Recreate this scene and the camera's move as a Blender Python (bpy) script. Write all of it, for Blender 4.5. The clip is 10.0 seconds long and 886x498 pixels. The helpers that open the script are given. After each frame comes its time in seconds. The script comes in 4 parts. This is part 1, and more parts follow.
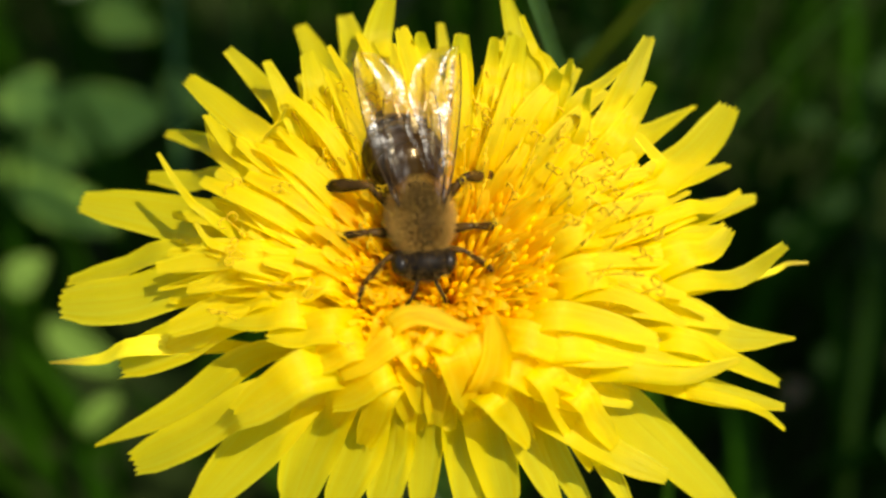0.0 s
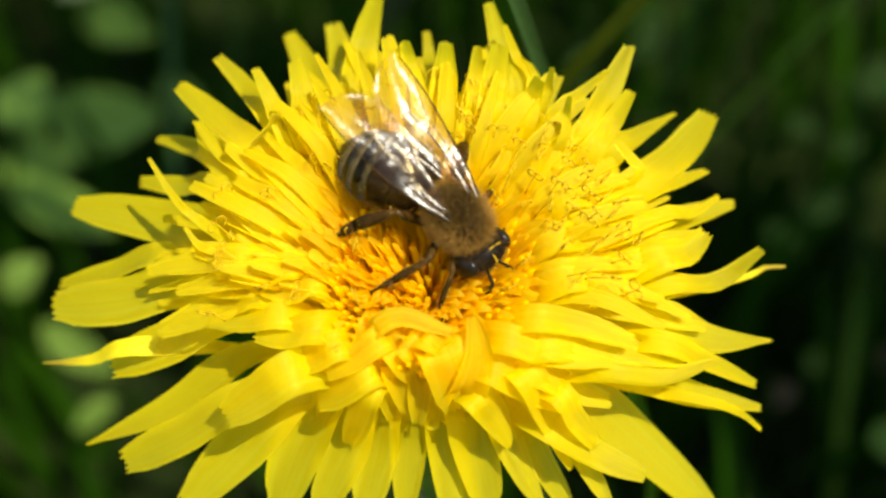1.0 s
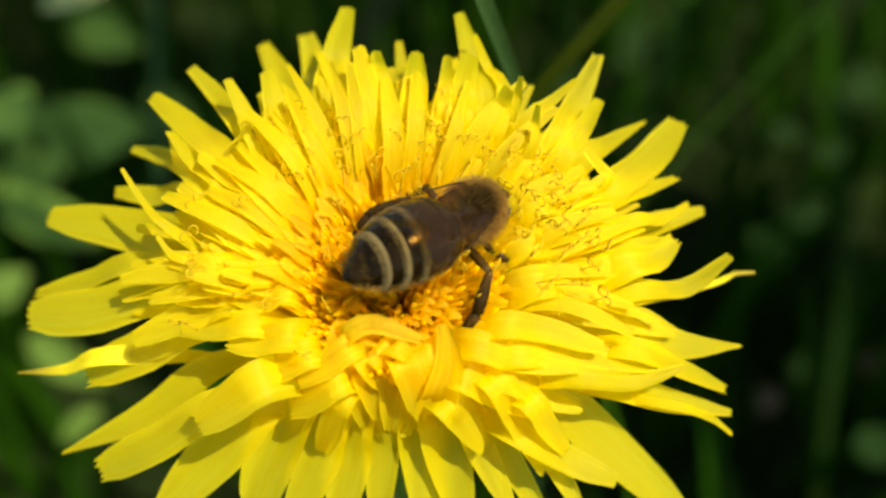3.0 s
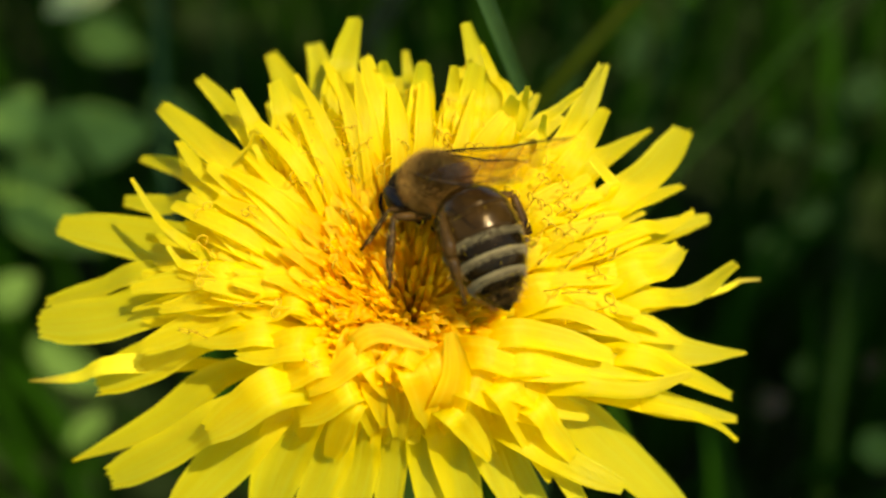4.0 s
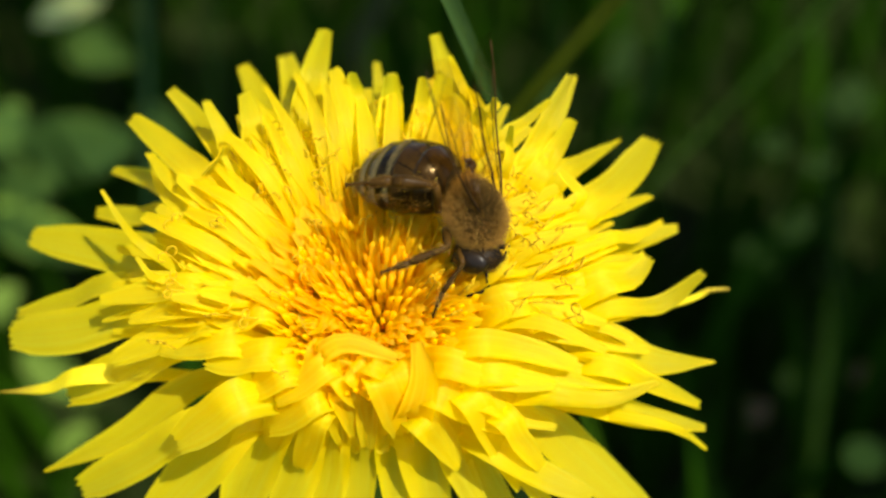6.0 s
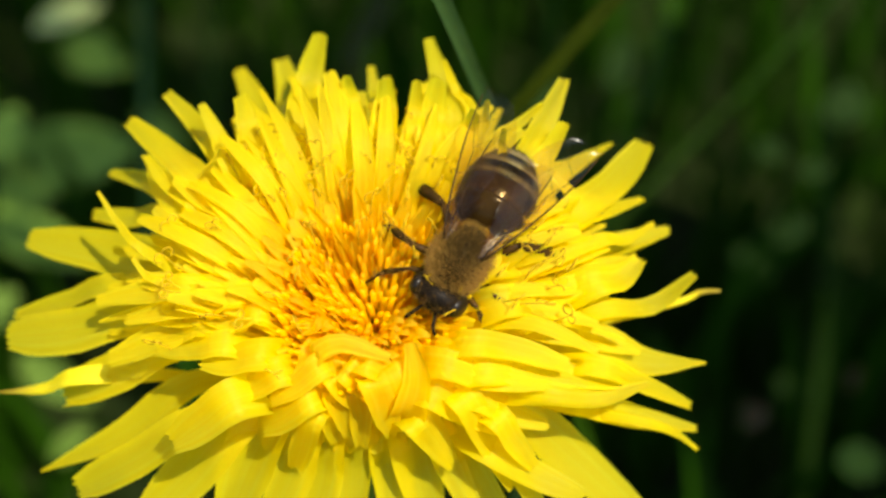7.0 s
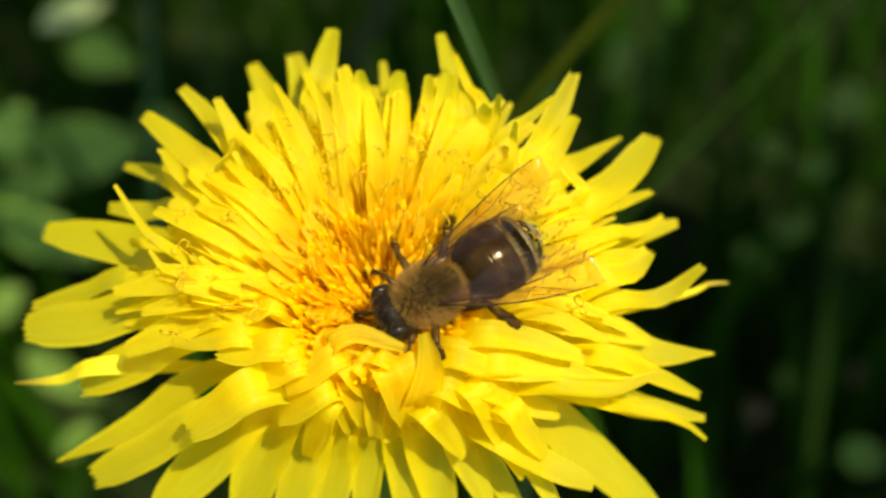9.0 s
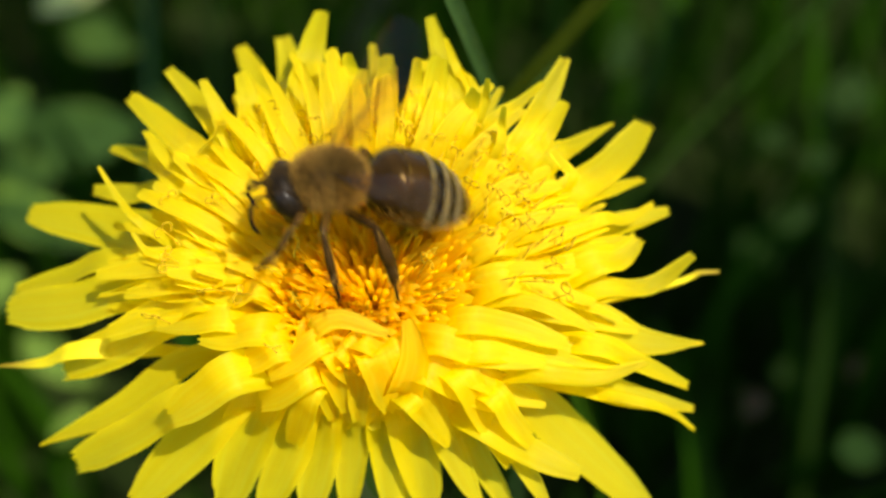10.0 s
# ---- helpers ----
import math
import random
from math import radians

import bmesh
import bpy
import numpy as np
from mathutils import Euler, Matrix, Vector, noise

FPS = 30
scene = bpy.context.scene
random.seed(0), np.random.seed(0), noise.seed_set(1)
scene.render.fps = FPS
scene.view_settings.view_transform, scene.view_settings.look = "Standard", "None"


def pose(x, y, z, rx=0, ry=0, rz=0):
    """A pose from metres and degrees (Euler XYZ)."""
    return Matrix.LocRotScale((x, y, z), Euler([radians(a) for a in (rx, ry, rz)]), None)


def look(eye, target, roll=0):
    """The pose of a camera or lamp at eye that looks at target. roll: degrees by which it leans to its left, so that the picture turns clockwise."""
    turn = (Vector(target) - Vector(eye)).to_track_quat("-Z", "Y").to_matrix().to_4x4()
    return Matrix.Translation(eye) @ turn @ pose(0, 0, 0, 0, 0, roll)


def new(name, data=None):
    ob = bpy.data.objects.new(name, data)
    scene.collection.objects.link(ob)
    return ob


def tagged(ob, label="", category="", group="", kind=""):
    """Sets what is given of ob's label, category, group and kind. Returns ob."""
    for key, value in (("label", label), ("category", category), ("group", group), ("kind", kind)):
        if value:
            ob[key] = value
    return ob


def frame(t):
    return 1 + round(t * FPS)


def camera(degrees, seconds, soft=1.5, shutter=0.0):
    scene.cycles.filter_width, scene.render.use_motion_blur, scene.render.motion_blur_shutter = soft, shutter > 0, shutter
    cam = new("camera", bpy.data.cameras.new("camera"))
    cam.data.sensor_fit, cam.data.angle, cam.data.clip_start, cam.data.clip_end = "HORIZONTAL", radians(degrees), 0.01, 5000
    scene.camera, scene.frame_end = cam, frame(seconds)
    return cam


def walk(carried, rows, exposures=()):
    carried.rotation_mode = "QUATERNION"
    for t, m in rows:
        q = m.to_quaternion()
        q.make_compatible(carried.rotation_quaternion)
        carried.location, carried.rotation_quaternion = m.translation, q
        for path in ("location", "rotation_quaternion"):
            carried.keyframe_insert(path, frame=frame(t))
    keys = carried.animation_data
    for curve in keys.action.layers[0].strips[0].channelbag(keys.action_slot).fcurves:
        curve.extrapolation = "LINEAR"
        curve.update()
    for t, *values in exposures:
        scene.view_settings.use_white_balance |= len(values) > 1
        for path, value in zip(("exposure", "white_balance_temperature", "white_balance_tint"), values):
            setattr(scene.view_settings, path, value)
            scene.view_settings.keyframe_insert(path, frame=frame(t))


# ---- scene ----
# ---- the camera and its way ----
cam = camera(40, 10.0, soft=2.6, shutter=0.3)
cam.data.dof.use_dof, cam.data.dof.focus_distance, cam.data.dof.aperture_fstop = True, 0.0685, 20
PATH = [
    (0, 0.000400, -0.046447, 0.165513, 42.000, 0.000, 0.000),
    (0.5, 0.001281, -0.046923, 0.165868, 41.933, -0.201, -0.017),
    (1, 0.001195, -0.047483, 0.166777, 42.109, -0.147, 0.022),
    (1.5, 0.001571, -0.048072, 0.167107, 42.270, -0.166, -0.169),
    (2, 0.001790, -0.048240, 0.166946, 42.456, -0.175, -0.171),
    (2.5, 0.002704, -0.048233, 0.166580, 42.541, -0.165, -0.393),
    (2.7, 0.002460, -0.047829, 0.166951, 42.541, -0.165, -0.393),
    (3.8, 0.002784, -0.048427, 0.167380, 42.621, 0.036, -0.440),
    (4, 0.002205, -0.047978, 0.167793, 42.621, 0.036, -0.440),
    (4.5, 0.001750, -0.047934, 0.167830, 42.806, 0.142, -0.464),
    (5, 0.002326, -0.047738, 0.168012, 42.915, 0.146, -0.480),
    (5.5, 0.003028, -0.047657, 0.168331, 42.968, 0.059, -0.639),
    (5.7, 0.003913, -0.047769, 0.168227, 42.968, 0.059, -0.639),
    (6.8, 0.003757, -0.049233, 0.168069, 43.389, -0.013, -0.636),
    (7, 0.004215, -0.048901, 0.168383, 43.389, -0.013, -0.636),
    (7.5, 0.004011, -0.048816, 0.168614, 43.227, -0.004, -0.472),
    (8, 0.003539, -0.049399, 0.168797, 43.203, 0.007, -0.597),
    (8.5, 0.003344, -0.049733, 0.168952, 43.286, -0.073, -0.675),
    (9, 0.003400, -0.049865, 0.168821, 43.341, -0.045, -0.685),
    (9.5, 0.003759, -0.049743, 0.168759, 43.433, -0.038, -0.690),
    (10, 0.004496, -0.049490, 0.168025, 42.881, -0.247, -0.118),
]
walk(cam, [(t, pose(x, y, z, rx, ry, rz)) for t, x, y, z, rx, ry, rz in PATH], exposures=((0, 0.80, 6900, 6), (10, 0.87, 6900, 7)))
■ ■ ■
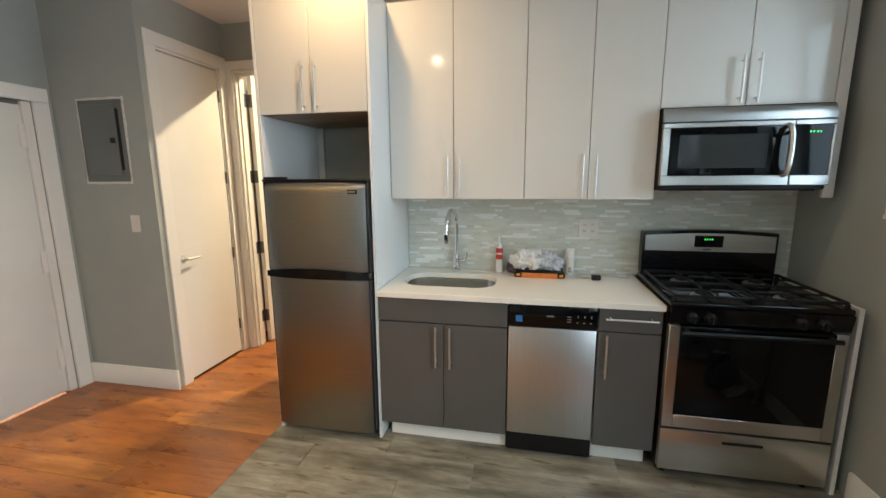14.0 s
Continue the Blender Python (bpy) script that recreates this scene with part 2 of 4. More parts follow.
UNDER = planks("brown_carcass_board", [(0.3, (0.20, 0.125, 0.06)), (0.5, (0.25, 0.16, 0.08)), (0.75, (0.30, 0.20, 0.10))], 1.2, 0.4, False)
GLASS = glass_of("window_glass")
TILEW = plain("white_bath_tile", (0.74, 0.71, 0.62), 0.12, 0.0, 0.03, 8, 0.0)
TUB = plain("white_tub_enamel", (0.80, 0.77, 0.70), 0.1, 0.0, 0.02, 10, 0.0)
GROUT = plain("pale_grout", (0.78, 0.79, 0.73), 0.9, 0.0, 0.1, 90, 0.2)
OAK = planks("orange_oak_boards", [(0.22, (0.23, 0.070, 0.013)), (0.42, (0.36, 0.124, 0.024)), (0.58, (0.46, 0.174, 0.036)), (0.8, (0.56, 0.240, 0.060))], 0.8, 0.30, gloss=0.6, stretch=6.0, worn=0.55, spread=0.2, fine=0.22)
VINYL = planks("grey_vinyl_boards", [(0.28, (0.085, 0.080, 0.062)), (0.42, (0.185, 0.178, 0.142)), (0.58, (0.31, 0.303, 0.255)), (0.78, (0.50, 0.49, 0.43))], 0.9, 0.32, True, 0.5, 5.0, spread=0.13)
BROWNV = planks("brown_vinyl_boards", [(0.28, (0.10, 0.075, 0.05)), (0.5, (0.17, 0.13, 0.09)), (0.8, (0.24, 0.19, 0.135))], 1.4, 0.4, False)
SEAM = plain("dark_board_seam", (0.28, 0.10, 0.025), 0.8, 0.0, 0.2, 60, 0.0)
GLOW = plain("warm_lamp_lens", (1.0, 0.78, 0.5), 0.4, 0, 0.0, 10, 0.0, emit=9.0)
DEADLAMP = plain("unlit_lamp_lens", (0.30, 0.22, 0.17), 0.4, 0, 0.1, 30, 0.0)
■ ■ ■
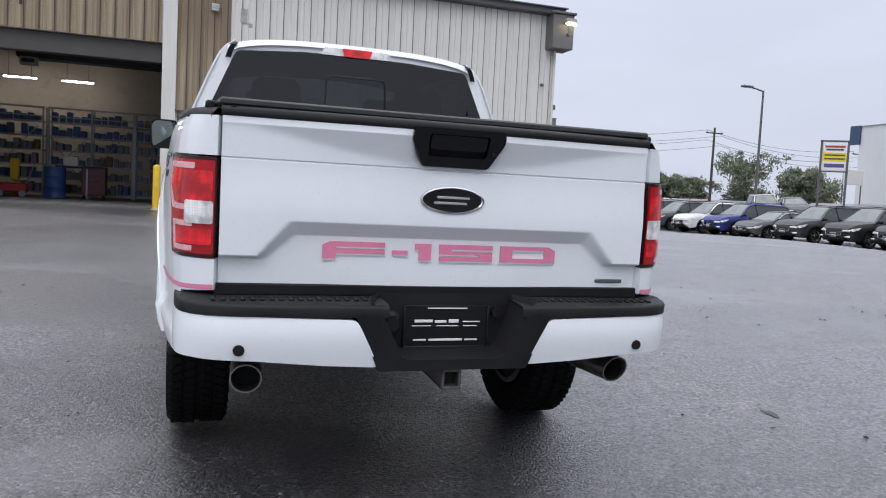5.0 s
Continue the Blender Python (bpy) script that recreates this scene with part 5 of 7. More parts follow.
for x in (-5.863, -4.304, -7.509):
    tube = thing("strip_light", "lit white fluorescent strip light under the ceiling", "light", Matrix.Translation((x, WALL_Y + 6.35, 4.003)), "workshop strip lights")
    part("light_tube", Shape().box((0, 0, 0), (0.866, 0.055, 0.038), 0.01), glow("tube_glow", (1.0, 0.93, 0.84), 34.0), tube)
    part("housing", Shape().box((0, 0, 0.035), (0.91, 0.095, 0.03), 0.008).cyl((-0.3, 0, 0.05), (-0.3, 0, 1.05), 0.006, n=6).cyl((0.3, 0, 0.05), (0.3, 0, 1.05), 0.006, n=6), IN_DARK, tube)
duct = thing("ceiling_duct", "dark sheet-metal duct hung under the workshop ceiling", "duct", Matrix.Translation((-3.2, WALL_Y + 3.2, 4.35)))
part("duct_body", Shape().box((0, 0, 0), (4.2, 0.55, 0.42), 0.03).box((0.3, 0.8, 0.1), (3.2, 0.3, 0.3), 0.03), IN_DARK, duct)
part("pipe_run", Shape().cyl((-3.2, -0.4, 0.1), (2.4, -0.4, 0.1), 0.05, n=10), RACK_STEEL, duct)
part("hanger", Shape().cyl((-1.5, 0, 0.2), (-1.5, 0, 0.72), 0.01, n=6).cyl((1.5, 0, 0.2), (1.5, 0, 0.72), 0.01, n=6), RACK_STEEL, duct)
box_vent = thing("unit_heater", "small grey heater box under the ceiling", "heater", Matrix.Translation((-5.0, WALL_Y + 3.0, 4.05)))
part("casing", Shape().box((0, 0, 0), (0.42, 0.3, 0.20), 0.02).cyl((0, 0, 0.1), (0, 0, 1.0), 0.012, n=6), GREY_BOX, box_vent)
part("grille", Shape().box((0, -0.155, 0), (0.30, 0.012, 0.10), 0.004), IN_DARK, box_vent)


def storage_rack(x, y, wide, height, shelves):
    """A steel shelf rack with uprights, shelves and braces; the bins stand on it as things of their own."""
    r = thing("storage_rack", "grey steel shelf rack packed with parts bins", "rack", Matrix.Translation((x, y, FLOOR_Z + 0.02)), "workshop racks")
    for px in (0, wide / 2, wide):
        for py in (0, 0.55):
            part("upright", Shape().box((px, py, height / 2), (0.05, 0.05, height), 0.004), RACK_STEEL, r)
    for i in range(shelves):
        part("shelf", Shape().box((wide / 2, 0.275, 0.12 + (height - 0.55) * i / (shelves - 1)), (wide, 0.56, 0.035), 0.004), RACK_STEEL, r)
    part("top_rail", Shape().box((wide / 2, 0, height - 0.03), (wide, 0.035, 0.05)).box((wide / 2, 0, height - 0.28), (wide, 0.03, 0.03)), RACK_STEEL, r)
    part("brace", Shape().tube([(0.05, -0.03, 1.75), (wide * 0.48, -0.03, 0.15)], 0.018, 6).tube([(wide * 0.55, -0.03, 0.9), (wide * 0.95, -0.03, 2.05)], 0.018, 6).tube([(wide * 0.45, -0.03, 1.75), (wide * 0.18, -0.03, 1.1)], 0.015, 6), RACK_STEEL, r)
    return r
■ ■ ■
▸ Written exercise:
Quote only the lines running from the line that holds "carried.keyframe_insert(path, frame=frame(t))" to the line that holds "scene.view_settings.keyframe_insert(path, frame=frame(t))", both ends included.

▸ Solution:
            carried.keyframe_insert(path, frame=frame(t))
    keys = carried.animation_data
    for curve in keys.action.layers[0].strips[0].channelbag(keys.action_slot).fcurves:
        curve.extrapolation = "LINEAR"
        curve.update()
    for t, *values in exposures:
        scene.view_settings.use_white_balance |= len(values) > 1
        for path, value in zip(("exposure", "white_balance_temperature", "white_balance_tint"), values):
            setattr(scene.view_settings, path, value)
            scene.view_settings.keyframe_insert(path, frame=frame(t))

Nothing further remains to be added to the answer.